What does this mean on the ground? Expect teams to formalize boundaries. Studios that allow AI will likely set rules around training data, attribution, and pipeline checkpoints, while others will avoid gen AI entirely—especially in content creation. If you’re a developer, it’s worth aligning early with your team’s stance to avoid rework and ethical gray zones later in production.

Unreal vs. Unity: a decisive shift, not a total switch For the first time, Unreal Engine has a clear lead as the primary engine across respondents. The context matters, though. Adoption is strongest in AA and AAA spaces, where fidelity, toolchains, and hiring pipelines make Unreal a natural fit. Newer indies are also leaning into UE, while more established indie teams still favor Unity, particularly for projects built around smaller scopes or free-to-play strategies.

The takeaway isn’t that Unity is fading—it’s that teams are choosing more deliberately. If you’re targeting high-end visuals, multiplayer shooters, or feature-rich, cinematic experiences, Unreal’s ecosystem is hard to beat. If you’re shipping on a lean budget, want fast iteration, or are targeting mobile or 2D-heavy experiences, Unity remains deeply viable. Godot, meanwhile, continues to make quiet inroads among newer indies who value open tooling and community-driven development. Keep an eye on that momentum if you’re prototyping a lightweight project or want full control over your stack.

Layoffs: the reality check that won’t go away Layoffs continue to define the lived experience of game development. A significant share of respondents have either lost their jobs recently or worked at companies that downsized, and many haven’t found their next role yet. AAA studios report the highest exposure to workforce reductions, while indies—though not immune—appear somewhat more insulated.

This has two immediate impacts. First, career planning is getting more conservative. Developers are prioritizing transferable skills, building public portfolios, and diversifying income with contract work or platform grants. Second, teams are scoping smaller and planning longer runways. If you’re a team lead, it’s time to get real about burn rate, milestones, and your core thesis. If you’re an individual contributor, set aside time for upskilling and networking even during stable periods.

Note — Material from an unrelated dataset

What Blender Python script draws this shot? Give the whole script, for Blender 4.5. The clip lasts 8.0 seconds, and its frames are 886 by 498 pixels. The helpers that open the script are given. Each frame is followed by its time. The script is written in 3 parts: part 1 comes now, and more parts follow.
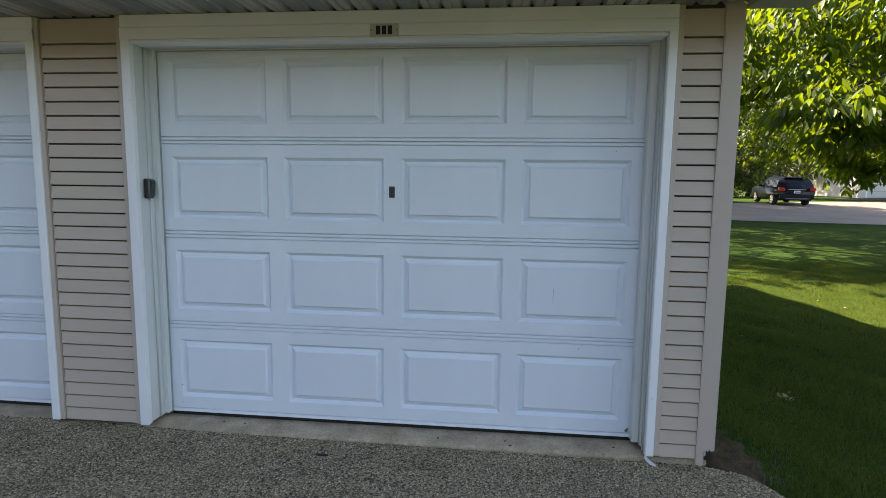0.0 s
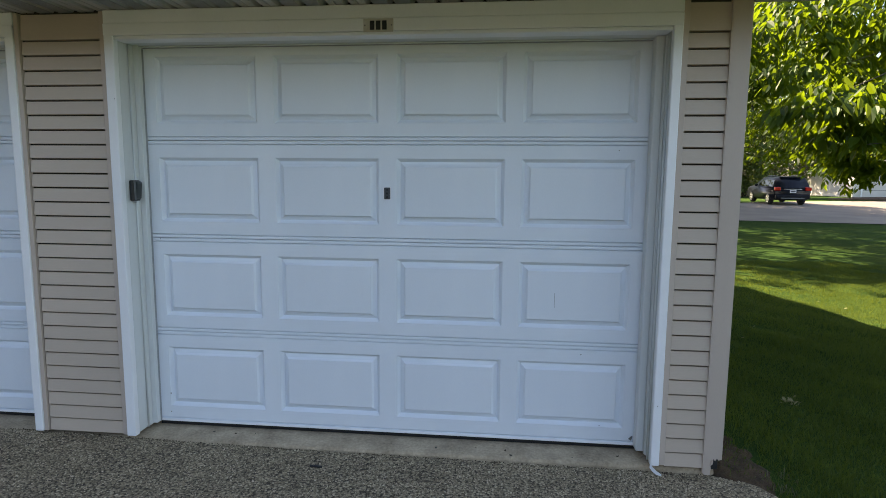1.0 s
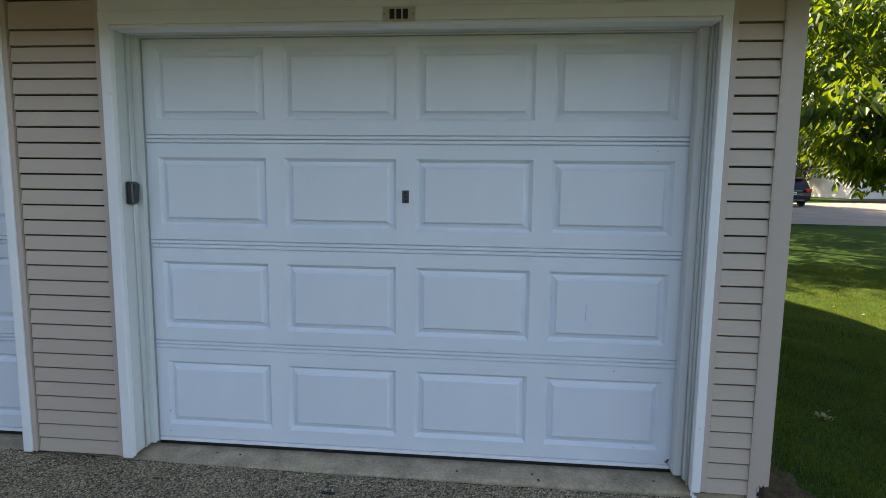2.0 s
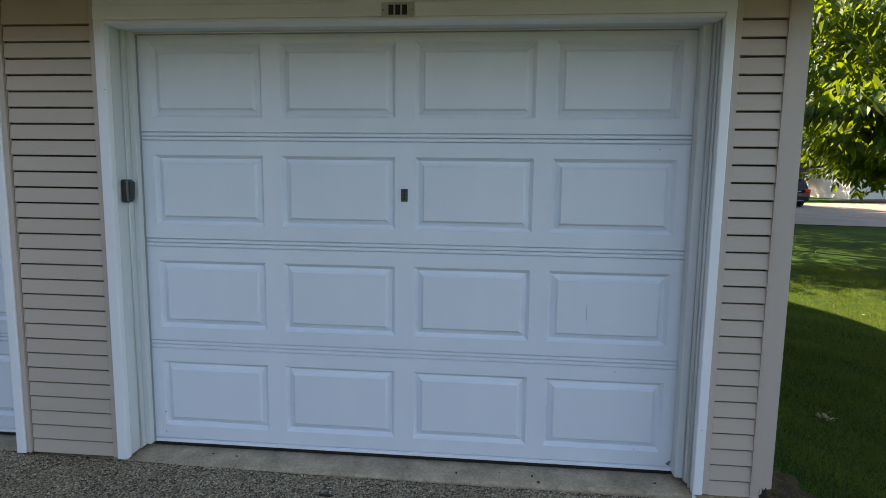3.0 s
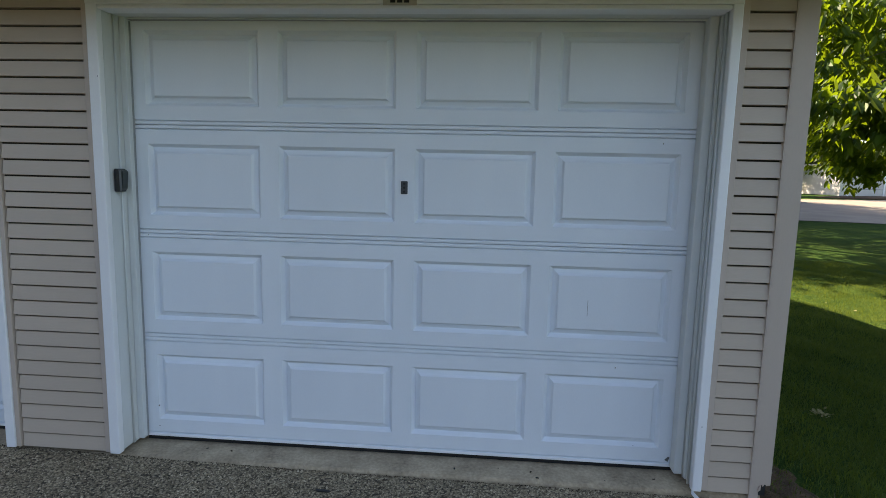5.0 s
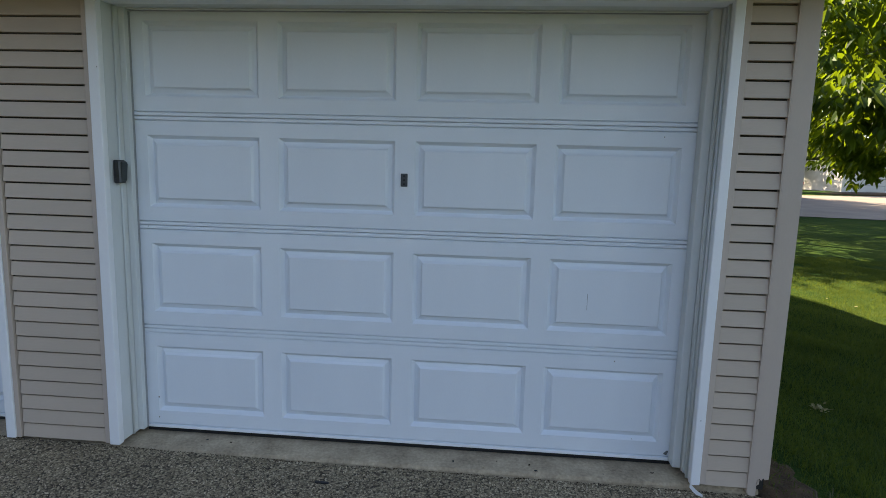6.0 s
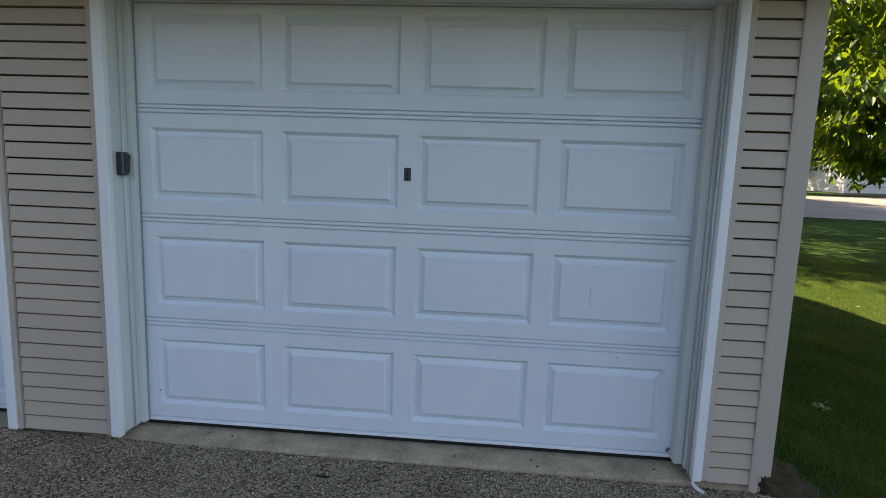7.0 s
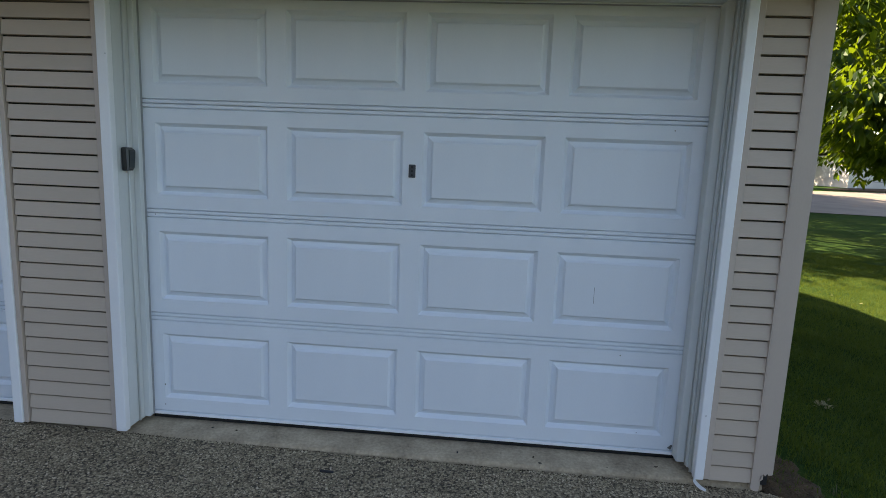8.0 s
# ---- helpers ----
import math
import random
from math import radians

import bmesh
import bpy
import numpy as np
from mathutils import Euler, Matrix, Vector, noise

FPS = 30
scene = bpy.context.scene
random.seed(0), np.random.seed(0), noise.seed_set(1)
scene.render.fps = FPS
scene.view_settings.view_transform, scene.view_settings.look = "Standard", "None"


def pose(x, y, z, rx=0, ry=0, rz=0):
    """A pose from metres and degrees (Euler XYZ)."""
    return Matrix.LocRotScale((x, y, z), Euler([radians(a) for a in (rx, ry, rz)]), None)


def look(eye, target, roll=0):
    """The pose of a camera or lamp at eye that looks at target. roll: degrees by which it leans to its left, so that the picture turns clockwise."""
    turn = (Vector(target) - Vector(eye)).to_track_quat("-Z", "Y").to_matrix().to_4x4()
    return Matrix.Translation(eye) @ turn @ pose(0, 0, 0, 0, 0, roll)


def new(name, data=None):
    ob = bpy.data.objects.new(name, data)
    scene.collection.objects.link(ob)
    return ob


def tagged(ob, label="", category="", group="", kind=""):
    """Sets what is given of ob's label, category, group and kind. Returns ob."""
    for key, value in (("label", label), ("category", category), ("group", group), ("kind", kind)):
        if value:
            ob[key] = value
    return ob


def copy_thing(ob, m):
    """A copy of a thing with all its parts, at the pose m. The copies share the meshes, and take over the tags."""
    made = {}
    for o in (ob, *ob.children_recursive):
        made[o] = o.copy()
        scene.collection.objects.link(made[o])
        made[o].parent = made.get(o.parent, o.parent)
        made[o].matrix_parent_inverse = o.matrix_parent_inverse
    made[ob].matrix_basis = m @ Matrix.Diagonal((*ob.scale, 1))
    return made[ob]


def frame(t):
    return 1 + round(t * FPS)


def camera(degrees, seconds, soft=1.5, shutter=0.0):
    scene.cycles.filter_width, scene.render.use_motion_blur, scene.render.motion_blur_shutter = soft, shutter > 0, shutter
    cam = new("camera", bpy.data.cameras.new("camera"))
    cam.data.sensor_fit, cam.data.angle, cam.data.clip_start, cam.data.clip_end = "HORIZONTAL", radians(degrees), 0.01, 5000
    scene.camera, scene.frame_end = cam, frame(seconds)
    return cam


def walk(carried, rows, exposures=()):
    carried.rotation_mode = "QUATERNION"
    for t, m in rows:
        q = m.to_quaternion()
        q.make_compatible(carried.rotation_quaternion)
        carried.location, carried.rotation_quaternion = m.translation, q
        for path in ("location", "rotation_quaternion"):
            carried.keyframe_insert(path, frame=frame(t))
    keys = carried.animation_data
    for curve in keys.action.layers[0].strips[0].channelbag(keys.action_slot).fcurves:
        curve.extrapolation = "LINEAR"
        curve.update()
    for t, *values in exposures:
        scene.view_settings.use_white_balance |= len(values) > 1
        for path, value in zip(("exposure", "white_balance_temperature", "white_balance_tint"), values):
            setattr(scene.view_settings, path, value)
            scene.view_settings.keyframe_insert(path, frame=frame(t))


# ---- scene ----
cam = camera(75.6, 8.0, soft=0.75)
PATH = [
    (0, (1.953, -3.099, 1.405), (1.739, -1.125, 1.161), 0.7),
    (0.5, (1.978, -3.072, 1.398), (1.771, -1.097, 1.158), 0.7),
    (1, (1.936, -2.995, 1.404), (1.735, -1.02, 1.163), 0.5),
    (1.5, (1.818, -2.862, 1.414), (1.619, -0.886, 1.178), 0.5),
    (1.7, (1.790, -2.820, 1.415), (1.597, -0.843, 1.175), 0.6),
    (3, (1.779, -2.75, 1.407), (1.595, -0.773, 1.166), 0.8),
    (3.5, (1.768, -2.758, 1.413), (1.594, -0.781, 1.167), 0.9),
    (4, (1.752, -2.738, 1.409), (1.583, -0.762, 1.158), 1.0),
    (4.5, (1.734, -2.722, 1.406), (1.575, -0.745, 1.151), 1.2),
    (6, (1.743, -2.71, 1.396), (1.585, -0.737, 1.112), 1.6),
    (6.5, (1.731, -2.712, 1.382), (1.571, -0.738, 1.098), 1.8),
    (7, (1.734, -2.708, 1.376), (1.573, -0.735, 1.087), 2.0),
    (7.5, (1.729, -2.699, 1.384), (1.563, -0.729, 1.081), 2.2),
    (8, (1.723, -2.706, 1.397), (1.556, -0.738, 1.082), 2.3),
]
walk(cam, [(t, look(eye, target, roll)) for t, eye, target, roll in PATH], exposures=[(0, 2.54, 7700, 16), (3.5, 2.36, 7560, 16), (8, 2.28, 7480, 16)])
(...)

Unionization: from “someday” to “how soon?” Support for unionization among US respondents is high, especially among those who’ve experienced layoffs or earn under upper-management compensation levels. While actual participation remains low, interest in joining is broad, suggesting we may see more formal organizing in the coming years—particularly at larger studios where policies and structures are already well-documented. For workers, this could mean better clarity on overtime, crunch, and severance. For studios, it’s a chance to modernize HR practices and align benefits with long-term retention.

AI usage: where the tools actually live The survey shows a split between who talks about AI and who uses it day-to-day. Business teams, marketing, and upper management report higher adoption of AI tools than core development roles. In studios, AI usage is more selective—think code autocomplete, test generation, and quick prototype stubs rather than wholesale content creation. Directors sit in the middle, often evaluating tools but applying them sparingly.

If you’re considering AI in your workflow, learn from that caution. Treat AI like a power tool: great for speed on well-understood tasks, risky for anything that touches your game’s voice, originality, or IP integrity. Document what you use and why. If your studio has no policy, propose one—especially around model provenance and data handling.

What it means for your next project

  • Choose your engine on outcomes, not habit. If your pitch leans on spectacle, advanced networking, or a large team, Unreal may give you leverage. If speed, iteration, and mobile are your priorities, Unity still delivers. For small, systems-forward prototypes, Godot is worth a serious look.
  • Set clear AI guardrails. Decide where AI is allowed (e.g., code suggestions, QA triage) and where it isn’t (e.g., final art, narrative voice). Make space for experimentation, but put quality and ethics first.
  • Build resilience into your schedule. Longer pre-production, smaller vertical slices, and sharper milestones can protect teams from mid-project shocks.
  • Invest in people ops early. Whether or not unionization touches your studio, better communication on workload, compensation, and expectations pays dividends in retention and morale.
  • Keep your portfolio alive. Even if you’re fully employed, maintain a public body of work—devlogs, playable builds, or breakdowns—that shows your problem-solving chops.

The big picture The industry is recalibrating. The engine landscape is settling into clearer lanes, AI enthusiasm is giving way to cautious pragmatism, and the workforce is pushing for stability after years of turbulence. None of this spells doom—it just demands smarter decisions. Pick tools that match your game, treat AI as assistive rather than generative for creative pillars, and design teams that can weather uncertainty without burning out.

It’s been a hard stretch for many developers. But clarity is power. With a sharper sense of what’s working and what isn’t, 2026 might be the year teams get back to building the kinds of games only they can make—carefully scoped, ethically produced, and unmistakably original.